▸ Exercise details
State how many lines in the listing below include the word "with", and add nothing besides the number.

▸ Records supplied
========================================

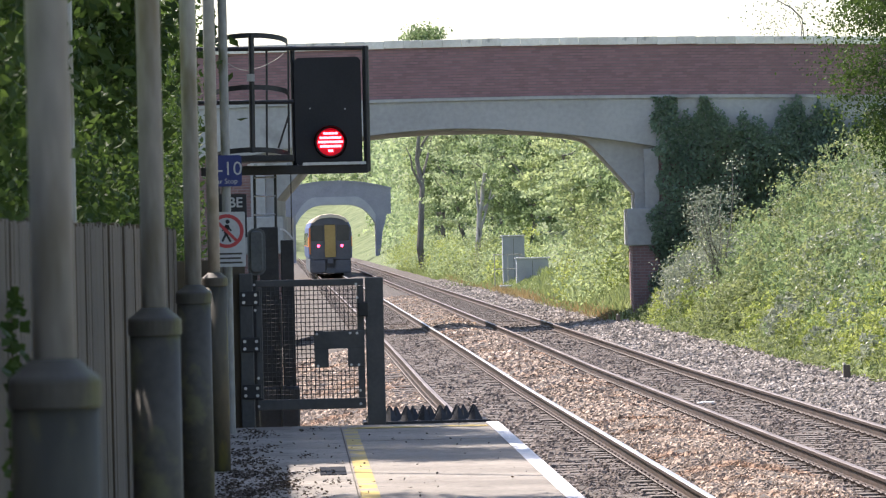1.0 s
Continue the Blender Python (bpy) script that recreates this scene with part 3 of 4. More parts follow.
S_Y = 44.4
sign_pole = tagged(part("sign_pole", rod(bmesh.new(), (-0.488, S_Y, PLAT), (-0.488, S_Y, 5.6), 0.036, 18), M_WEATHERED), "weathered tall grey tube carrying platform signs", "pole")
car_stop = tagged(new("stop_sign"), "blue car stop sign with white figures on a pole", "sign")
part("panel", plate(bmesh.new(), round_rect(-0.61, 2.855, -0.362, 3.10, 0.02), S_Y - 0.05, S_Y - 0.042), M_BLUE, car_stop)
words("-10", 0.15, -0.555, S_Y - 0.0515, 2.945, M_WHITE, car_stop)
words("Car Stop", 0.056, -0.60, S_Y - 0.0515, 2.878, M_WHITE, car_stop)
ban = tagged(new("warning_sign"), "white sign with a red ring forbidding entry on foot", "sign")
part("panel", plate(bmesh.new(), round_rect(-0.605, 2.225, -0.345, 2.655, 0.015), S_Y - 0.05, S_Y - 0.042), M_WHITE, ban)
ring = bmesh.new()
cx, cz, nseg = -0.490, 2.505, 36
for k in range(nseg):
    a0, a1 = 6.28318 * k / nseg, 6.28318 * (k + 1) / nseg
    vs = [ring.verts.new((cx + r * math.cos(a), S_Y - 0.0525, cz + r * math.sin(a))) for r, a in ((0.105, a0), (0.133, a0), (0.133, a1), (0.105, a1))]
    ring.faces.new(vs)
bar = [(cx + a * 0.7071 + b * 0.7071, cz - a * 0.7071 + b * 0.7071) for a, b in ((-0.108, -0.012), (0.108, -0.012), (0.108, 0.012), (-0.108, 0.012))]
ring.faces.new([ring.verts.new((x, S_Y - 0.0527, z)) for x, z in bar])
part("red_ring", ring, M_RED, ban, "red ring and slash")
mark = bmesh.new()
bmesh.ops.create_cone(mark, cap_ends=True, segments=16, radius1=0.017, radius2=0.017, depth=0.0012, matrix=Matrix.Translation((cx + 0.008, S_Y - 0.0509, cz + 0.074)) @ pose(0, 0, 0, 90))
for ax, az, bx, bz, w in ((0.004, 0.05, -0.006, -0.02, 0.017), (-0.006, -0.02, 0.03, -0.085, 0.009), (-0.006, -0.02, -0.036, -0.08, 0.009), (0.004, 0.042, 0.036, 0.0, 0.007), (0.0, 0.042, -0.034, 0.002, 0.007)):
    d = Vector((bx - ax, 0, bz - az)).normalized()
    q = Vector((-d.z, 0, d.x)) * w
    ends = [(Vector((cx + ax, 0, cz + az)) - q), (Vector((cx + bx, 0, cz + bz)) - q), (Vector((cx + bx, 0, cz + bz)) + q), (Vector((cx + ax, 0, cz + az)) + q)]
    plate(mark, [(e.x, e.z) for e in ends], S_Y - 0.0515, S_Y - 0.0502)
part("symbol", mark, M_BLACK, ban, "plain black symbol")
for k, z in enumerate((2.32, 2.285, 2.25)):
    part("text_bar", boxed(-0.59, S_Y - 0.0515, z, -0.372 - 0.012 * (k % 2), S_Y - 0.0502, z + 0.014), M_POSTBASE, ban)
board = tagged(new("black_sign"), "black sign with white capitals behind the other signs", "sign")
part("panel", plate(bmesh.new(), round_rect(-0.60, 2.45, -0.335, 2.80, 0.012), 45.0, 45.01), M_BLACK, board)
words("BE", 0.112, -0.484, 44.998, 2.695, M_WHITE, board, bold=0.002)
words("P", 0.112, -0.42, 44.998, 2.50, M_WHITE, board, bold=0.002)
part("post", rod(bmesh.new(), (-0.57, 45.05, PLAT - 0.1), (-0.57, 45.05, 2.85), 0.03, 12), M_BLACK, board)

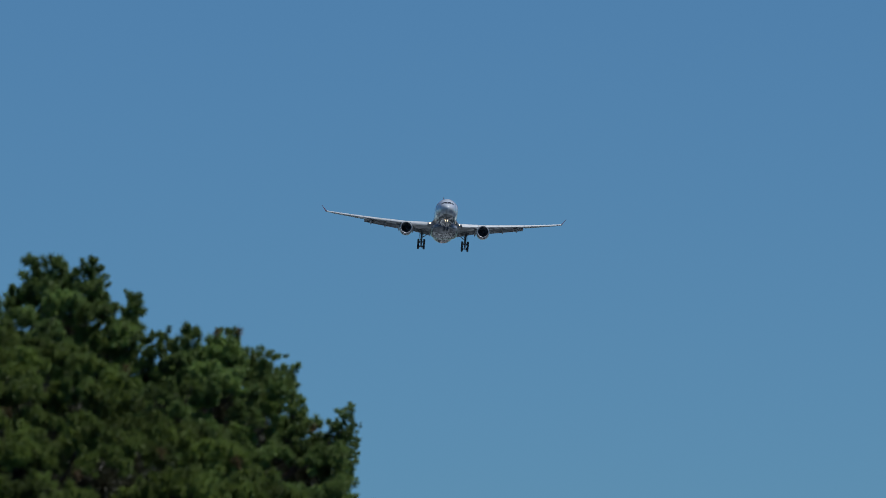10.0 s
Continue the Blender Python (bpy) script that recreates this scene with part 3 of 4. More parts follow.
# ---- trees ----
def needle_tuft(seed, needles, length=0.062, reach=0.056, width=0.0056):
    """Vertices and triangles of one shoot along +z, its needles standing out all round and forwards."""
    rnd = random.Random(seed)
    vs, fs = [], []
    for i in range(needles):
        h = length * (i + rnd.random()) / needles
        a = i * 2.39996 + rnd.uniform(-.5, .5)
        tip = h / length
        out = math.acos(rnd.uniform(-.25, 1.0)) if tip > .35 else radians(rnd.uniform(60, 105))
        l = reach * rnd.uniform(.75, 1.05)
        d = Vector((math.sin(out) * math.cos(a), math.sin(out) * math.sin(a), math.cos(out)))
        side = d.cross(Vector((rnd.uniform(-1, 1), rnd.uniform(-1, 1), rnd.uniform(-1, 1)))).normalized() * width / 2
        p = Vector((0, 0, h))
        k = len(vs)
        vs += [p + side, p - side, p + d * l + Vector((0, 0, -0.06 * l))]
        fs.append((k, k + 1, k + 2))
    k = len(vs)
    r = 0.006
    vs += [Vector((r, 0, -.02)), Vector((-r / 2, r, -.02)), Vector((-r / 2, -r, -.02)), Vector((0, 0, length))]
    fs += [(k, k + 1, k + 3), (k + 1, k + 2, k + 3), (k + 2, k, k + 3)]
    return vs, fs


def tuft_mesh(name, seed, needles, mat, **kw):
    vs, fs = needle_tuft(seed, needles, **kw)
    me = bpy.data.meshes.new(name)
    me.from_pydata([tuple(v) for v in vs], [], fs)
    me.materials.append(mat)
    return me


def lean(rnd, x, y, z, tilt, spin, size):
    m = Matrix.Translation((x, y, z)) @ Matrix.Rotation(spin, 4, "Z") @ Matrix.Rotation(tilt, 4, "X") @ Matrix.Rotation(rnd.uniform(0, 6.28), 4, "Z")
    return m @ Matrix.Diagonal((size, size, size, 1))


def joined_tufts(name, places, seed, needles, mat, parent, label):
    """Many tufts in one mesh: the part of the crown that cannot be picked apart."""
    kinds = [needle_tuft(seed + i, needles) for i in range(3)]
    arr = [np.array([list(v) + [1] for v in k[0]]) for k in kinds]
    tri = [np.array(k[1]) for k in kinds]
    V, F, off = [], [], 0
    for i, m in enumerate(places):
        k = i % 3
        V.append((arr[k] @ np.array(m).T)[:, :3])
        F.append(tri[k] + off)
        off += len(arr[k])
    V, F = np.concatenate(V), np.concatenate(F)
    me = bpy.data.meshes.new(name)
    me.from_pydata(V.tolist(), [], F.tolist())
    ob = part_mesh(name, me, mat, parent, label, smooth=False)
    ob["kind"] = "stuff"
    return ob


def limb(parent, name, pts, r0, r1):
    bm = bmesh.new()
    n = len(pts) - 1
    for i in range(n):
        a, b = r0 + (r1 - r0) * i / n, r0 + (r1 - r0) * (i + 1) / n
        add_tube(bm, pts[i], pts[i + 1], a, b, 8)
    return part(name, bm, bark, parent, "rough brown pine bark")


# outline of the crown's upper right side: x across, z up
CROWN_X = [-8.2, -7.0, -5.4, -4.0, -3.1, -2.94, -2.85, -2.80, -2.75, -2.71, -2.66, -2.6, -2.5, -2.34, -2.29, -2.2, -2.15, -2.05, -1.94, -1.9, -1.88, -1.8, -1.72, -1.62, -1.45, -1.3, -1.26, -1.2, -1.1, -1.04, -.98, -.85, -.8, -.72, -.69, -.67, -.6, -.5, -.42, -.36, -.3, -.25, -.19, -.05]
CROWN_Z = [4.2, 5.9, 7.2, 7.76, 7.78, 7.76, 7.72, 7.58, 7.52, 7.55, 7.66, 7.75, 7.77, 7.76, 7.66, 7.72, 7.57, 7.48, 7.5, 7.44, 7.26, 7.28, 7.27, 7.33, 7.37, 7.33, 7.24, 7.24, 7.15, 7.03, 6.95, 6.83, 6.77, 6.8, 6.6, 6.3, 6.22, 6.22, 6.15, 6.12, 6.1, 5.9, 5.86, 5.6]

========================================

▸ Solution
5